Thirty days “worst-case” breakout estimate • Iran could produce “second significant quantity” within three months after that, according to Institute for Science and International Security.

Natanz
Uranium enrichment centrifuges at Iran’s Natanz nuclear facility. Credit: Tehran Times.

Iran may be within a month of attaining its first nuclear weapon, according to a report issued by the Institute for Science and International Security (ISIS) on Monday.

According to the report, which was based on data recently published by the International Atomic Energy Agency (IAEA), one month is the “worst-case breakout estimate,” and the Islamic Republic would be able to produce a “significant quantity” of weapons-grade uranium within three months after that.

ISIS, founded in 1993 by former IAEA nuclear inspector David Albright, who still heads the organization, “is a non-profit, non-partisan institution dedicated to informing the public about science and policy issues affecting international security,” according to its website.
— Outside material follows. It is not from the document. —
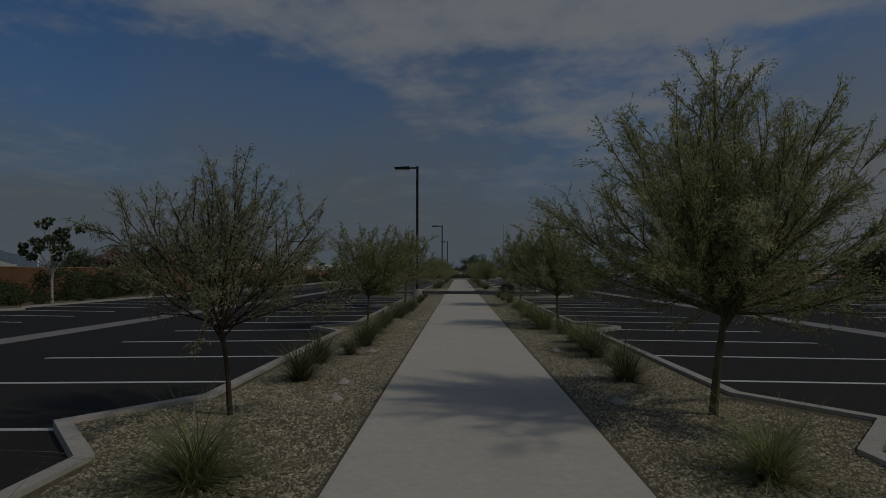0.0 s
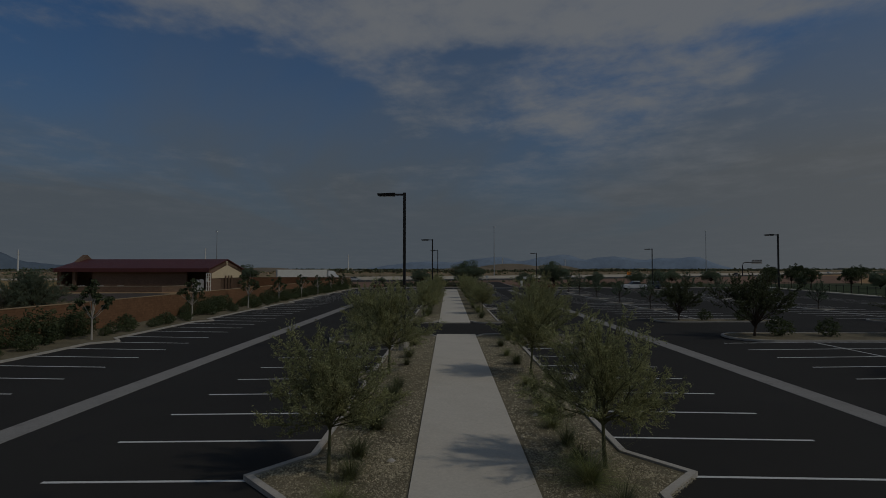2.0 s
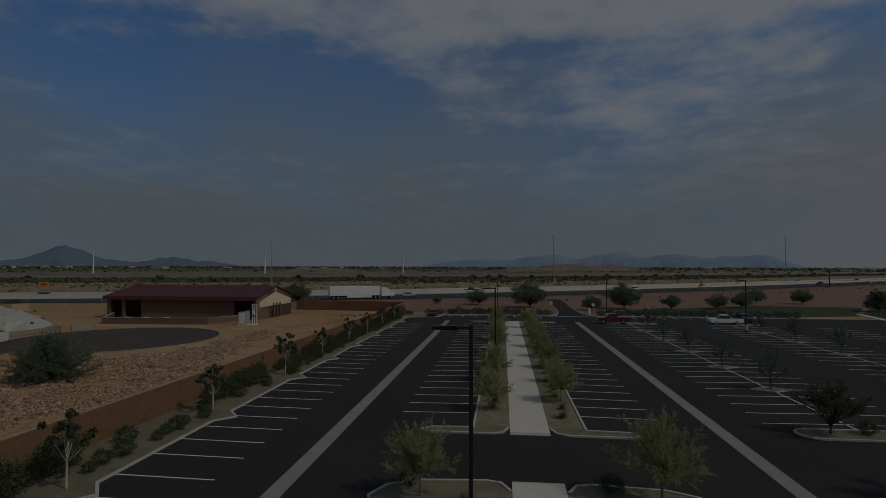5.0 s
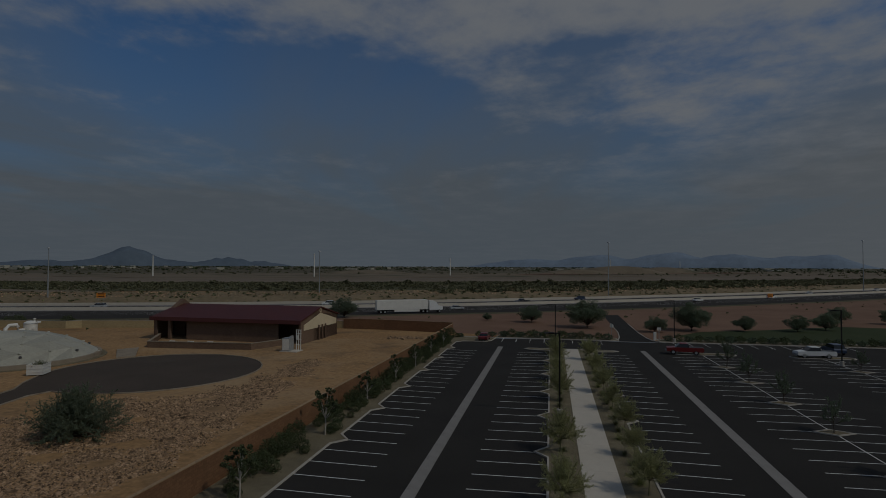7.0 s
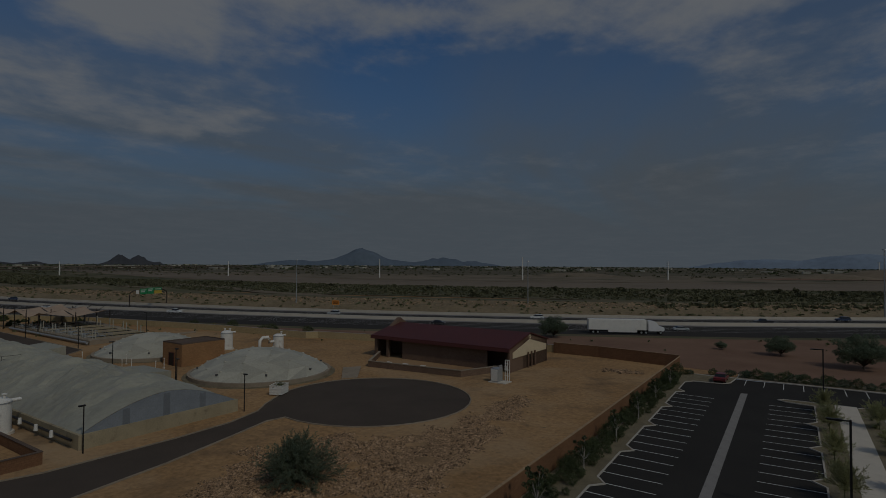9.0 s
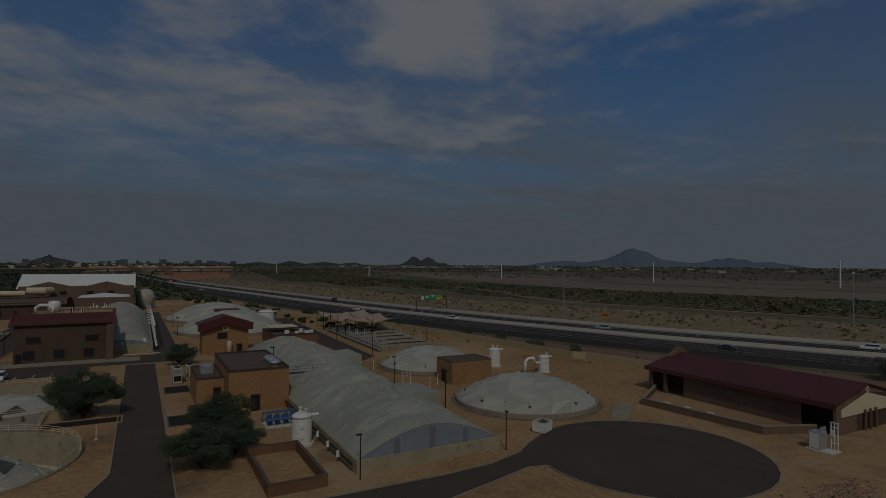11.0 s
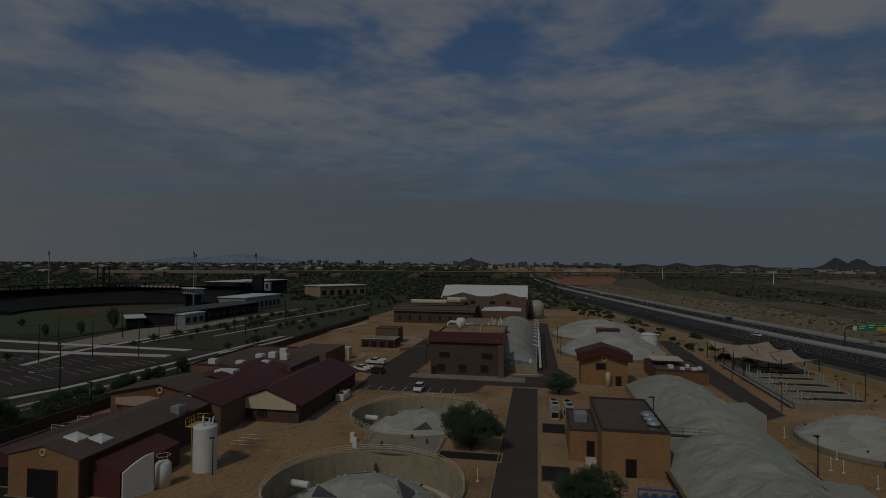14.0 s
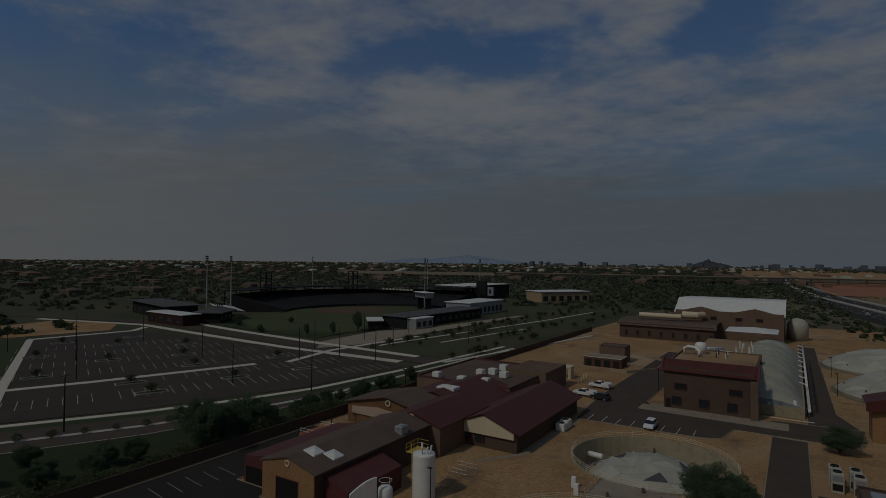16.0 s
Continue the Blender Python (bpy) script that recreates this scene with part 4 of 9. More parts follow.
def opening(parent, name, x, y, z0, w, h, face, material="glass", frame_mat="red_trim", label=""):
    """A window or door on a wall that faces +x, -x, +y or -y: frame and sunk leaf."""
    s, f = Sh(), Sh()
    t = 0.1
    if face in ("+x", "-x"):
        d = 1 if face == "+x" else -1
        for a0, a1, b0, b1 in ((-w / 2 - t, w / 2 + t, z0 + h, z0 + h + t), (-w / 2 - t, w / 2 + t, z0 - t, z0), (-w / 2 - t, -w / 2, z0, z0 + h), (w / 2, w / 2 + t, z0, z0 + h)):
            f.box(min(x - 0.02, x + d * 0.1), y + a0, b0, max(x - 0.02, x + d * 0.1), y + a1, b1)
        s.box(min(x, x + d * 0.03), y - w / 2, z0, max(x, x + d * 0.03), y + w / 2, z0 + h)
    else:
        d = 1 if face == "+y" else -1
        for a0, a1, b0, b1 in ((-w / 2 - t, w / 2 + t, z0 + h, z0 + h + t), (-w / 2 - t, w / 2 + t, z0 - t, z0), (-w / 2 - t, -w / 2, z0, z0 + h), (w / 2, w / 2 + t, z0, z0 + h)):
            f.box(x + a0, min(y - 0.02, y + d * 0.1), b0, x + a1, max(y - 0.02, y + d * 0.1), b1)
        s.box(x - w / 2, min(y, y + d * 0.03), z0, x + w / 2, max(y, y + d * 0.03), z0 + h)
    o = part(name, s, material, parent, label)
    part("frame", f, frame_mat, o)
    return o


# pump house with the porch
ph = thing("pump_house", "brown block pump house with red metal roof and walled forecourt", "building", at(0, 0, 0))
PX0, PX1, PY0, PYB, PY1, PC = -86.0, -53.8, 118.1, 123.5, 134.7, 126.4
part("wall", Sh().prism([(PX0, PYB), (PX1, PYB), (PX1, PY1), (PX0, PY1)], G, [5.6, 5.6, 4.3, 4.3]), "brown_block", ph)
for xa, xb in ((PX0, PX0 + 0.4), (PX1 - 0.4, PX1)):
    part("end_wall", Sh().add([(x, y, z) for x in (xa, xb) for y, z in ((PY0, G), (PY1, G), (PY1, 4.3), (PC, 6.25), (PY0, 4.3))],
         [(4, 3, 2, 1, 0), (5, 6, 7, 8, 9), (0, 1, 6, 5), (1, 2, 7, 6), (2, 3, 8, 7), (3, 4, 9, 8), (4, 0, 5, 9)]), "brown_block", ph)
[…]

As of Aug. 30, Iran had produced 10 kilograms of uranium enriched to near 60 percent, according to ISIS. Forty kilograms of 60 percent enriched uranium is roughly sufficient to produce one nuclear device, according to the report.

The report also notes that the pace at which Iran can enrich uranium has accelerated.

The report is based on data from the IAEA’s quarterly safeguards report for Sept. 7, the U.N. nuclear watchdog agency’s first update on Iran’s uranium enrichment program since June 24.

Referring to Tehran’s recent decision to allow the IAEA to service monitoring equipment at the country’s nuclear facilities, the institute said the decision “appears to be intended to ward off a resolution” at the IAEA Board of Governors meeting (Sept. 13-17).

Such a resolution, according to the report, “is long overdue because of Iran’s other major, long-standing incomplete declarations, safeguards violations, and other types of noncooperation that the IAEA reports have detailed.”

Albright, the report’s lead author, warned in a press conference on Friday that Iran’s actions were a tactic to pressure the United States and its allies into giving Iran better terms with regard to restarting the 2015 Joint Comprehensive Plan of Action nuclear deal, The New York Times reported.